Geração Z pode estar por trás de fuga da poupança
Especialistas também destacam que o perfil de investidor também podem explicar a saída de recursos da poupança. A idade do rentista é destacada entre as fontes ouvidas pela Inteligência Financeira.
Adriana Siebert, do Daycoval, afirma que investidores da geração X ou até mais velhos preferem produtos com isenção de imposto de renda, migrando para LCI (Letras de Crédito Imobiliário) ou LCA (Letras de Crédito do Agronegócio).
“Principalmente uma geração mais velha e que não quer pagar Imposto de Renda”, diz.
Já investidores mais jovens, como os da Geração Z, não enxergam o rendimento da poupança como uma forma de economizar, aponta a especialista.
Dados da Anbima mostram que, em 2022, apenas 16% dos investidores brasileiros entre 16 a 25 anos investiam na poupança. Para perfis mais velhos, como os da geração millenial (de 25 a 40 anos), um quarto dos investidores aplica na caderneta.
“Existe uma diferença grande entre guardar dinheiro e investir.

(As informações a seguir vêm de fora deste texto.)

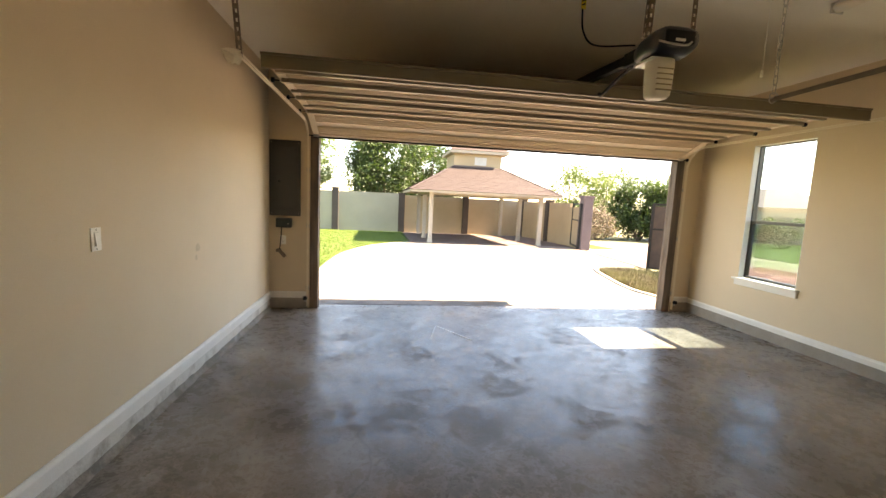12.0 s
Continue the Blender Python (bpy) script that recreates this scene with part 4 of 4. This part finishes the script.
# faint handling smudges on the long wall
for y, z, r in ((-2.02, 1.02, 0.035), (-2.05, 0.95, 0.022)):
    bm = bmesh.new()
    bmesh.ops.create_circle(bm, cap_ends=True, segments=24, radius=r)
    for v in bm.verts:
        v.co *= 1 + 0.5 * noise.noise(v.co * 40)
    bm.transform(Matrix.Translation((0.0025, y, z)) @ Matrix.Rotation(math.pi / 2, 4, "Y"))
    solid("wall_smudge", bm, M["smudge"], "faint grey handling smudge on the tan wall", "mark", group="wall smudges")


# ---- outside ground ----
SLOPE = 0.0256


def gz(y):
    return -0.02 - SLOPE * min(max(y - 0.2, 0.0), 26.0)


def sheet(name, rows, material, label, category, lift=0.0, thick=0.0, kind="structure"):
    """A sheet over rows of (y, x values), following the ground's fall."""
    bm = bmesh.new()
    vs = [[bm.verts.new((x, y, gz(y) + lift)) for x in xs] for y, xs in rows]
    for a, b in zip(vs, vs[1:]):
        for k in range(len(a) - 1):
            bm.faces.new((a[k], a[k + 1], b[k + 1], b[k]))
    if thick:
        bmesh.ops.solidify(bm, geom=bm.faces[:], thickness=thick)
    return solid(name, bm, material, label, category, kind)


gx = [-900, -200, -60, -20, -6, -0.15, 6.07, 12, 25, 60, 200, 900]
bm = bmesh.new()
gy = [-900, -200, -60, -20, -6.3, 0.2, 2, 5, 9, 14, 20, 26.2, 60, 200, 900]
vs = [[bm.verts.new((x, y, gz(y) - 0.02)) for x in gx] for y in gy]
for j in range(len(gy) - 1):
    for k in range(len(gx) - 1):
        if gx[k] >= -0.2 and gx[k + 1] <= 6.1 and gy[j] >= -6.35 and gy[j + 1] <= 0.25:
            continue
        bm.faces.new((vs[j][k], vs[j][k + 1], vs[j + 1][k + 1], vs[j + 1][k]))
solid("ground", bm, M["soil"], "dry grassy ground reaching to the horizon", "ground", "structure")

left_edge = smooth_path([(-0.1, 0.22, 0), (0.05, 1.5, 0), (0.13, 3.0, 0), (0.15, 4.6, 0), (0.30, 6.7, 0), (0.85, 8.9, 0), (1.75, 10.6, 0), (2.55, 11.6, 0)], 5)
right_edge = smooth_path([(6.45, 0.22, 0), (6.22, 1.1, 0), (6.16, 1.8, 0), (6.45, 3.1, 0), (6.95, 4.6, 0), (7.6, 5.0, 0), (8.35, 5.1, 0)], 5)


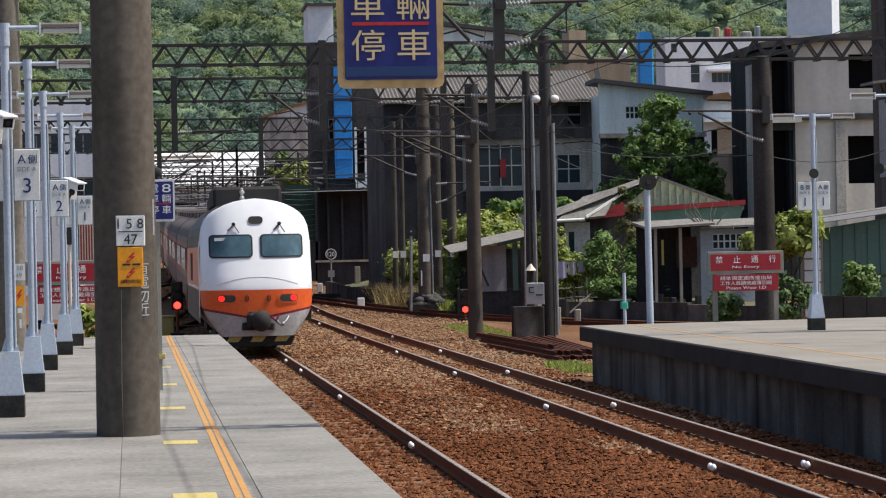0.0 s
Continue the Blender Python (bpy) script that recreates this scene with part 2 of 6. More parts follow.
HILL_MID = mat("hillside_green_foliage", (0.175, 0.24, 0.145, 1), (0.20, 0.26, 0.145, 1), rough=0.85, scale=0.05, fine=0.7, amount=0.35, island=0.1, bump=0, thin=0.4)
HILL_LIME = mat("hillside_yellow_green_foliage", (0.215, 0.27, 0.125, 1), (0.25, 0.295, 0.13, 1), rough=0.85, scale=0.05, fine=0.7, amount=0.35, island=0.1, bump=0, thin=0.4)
HILL_DEEP = mat("hillside_haze_blue_foliage", (0.145, 0.21, 0.17, 1), (0.16, 0.225, 0.17, 1), rough=0.85, scale=0.05, fine=0.7, amount=0.35, island=0.1, bump=0, thin=0.4)
# Blue tint of the far ridge is haze mixed into its base colour.
HILL_FAR = mat("haze_tinted_ridge", (0.085, 0.135, 0.15, 1), (0.11, 0.165, 0.155, 1), rough=1.0, scale=0.08, fine=0.5, amount=0.6, bump=0.3, dist=1.0)
WALL_GREY = mat("stained_grey_render", (0.56, 0.52, 0.46, 1), (0.36, 0.335, 0.30, 1), rough=0.9, scale=0.5, fine=12, streak=0.45, amount=0.5)
# Dark render; on the blue house and porch walls it stands in for shade.
WALL_DARK = mat("dark_render", (0.105, 0.098, 0.092, 1), (0.055, 0.052, 0.05, 1), rough=0.9, scale=0.5, fine=12, streak=0.5, amount=0.5)
# Near-black; stands in for deep shade in the yard storey and shed backs.
WALL_BLACK_SHADE = mat("black_wall_and_shade", (0.030, 0.031, 0.036, 1), (0.062, 0.062, 0.064, 1), rough=0.9, scale=0.4, fine=10, streak=0.4, amount=0.5)
WALL_CREAM = mat("pale_cream_render", (0.66, 0.60, 0.52, 1), (0.59, 0.535, 0.46, 1), rough=0.85, scale=0.3, fine=5, amount=0.14, streak=0.14, bump=0.02)
WALL_WHITE = mat("white_render", (0.74, 0.765, 0.79, 1), (0.66, 0.685, 0.71, 1), rough=0.85, scale=0.3, fine=5, amount=0.15, streak=0.12)
WALL_TAN = mat("tan_render", (0.50, 0.40, 0.27, 1), (0.42, 0.33, 0.22, 1), rough=0.9, scale=0.4, fine=12, amount=0.3, streak=0.2)
FAR_WALL = mat("sunlit_beige_retaining_wall", (0.84, 0.73, 0.56, 1), (0.70, 0.59, 0.44, 1), rough=0.9, scale=0.25, fine=6, amount=0.4, streak=0.35)
SHEET_BLUE = mat("pale_blue_sheet_metal", (0.76, 0.83, 0.79, 1), (0.68, 0.76, 0.73, 1), rough=0.5, scale=0.7, fine=12, amount=0.25, streak=0.2)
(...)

Com mais pessoas olhando diversificação, prazo… acredito que isso provoque uma mudança para melhor no mercado”
Larissa Frias, planejadora financeira do C6 Bank
Por outro lado, 31% dos investidores da Geração X, entre 41 e 60, usa a poupança.
“Hoje temos um cenário em que a geração X e millenials são predominantes no mercado de investimentos, mas estudos mostram que a geração Z é menos apegada à poupança. É uma faixa de investidores mais ligada ao retorno”, explica Adriana.
Fuga do rendimento da poupança veio para ficar?
As especialistas acreditam que a fuga do investidor da caderneta de poupança pode ter vindo para ficar. Com o avanço geracional dos rentistas e o que chamam de “amadurecimento do mercado”, o rendimento da poupança deve ficar cada vez mais obsoleto, avaliam.
“Isso porque temos opções mais rentáveis de investimento”, diz Larissa. “Na minha opinião, com o cenário de rentabilidade da poupança se mantendo (TR + 0,5% ao mês), acredito que continuaremos a ver migração do investidor”, conclui.
Já Adriana Siebert acredita que a poupança pode sim voltar a ter patamar positivo. Ela relembra que, quando a taxa de juros caiu para 2% em 2020, a caderneta terminou dezembro com saldo líquido de R$ 166 bilhões.
Lucas Queiroz, do Itaú BBA, afirma que “seria precipitado” cravar que a poupança está cada vez mais impopular como investimento.
“Neste caso, me parece que é por causa da baixa rentabilidade.”
Lucas Queiroz, estrategista de renda fixa do Itaú BBA
“Temos que observar como vai ficar o movimento de saque à medida em que a Selic vai caindo. Seria precipitado tentar cravar uma perpetuação desta tendência para frente”, frisa. “A poupança já teve anos consecutivos de saques e já voltou a ser positiva.”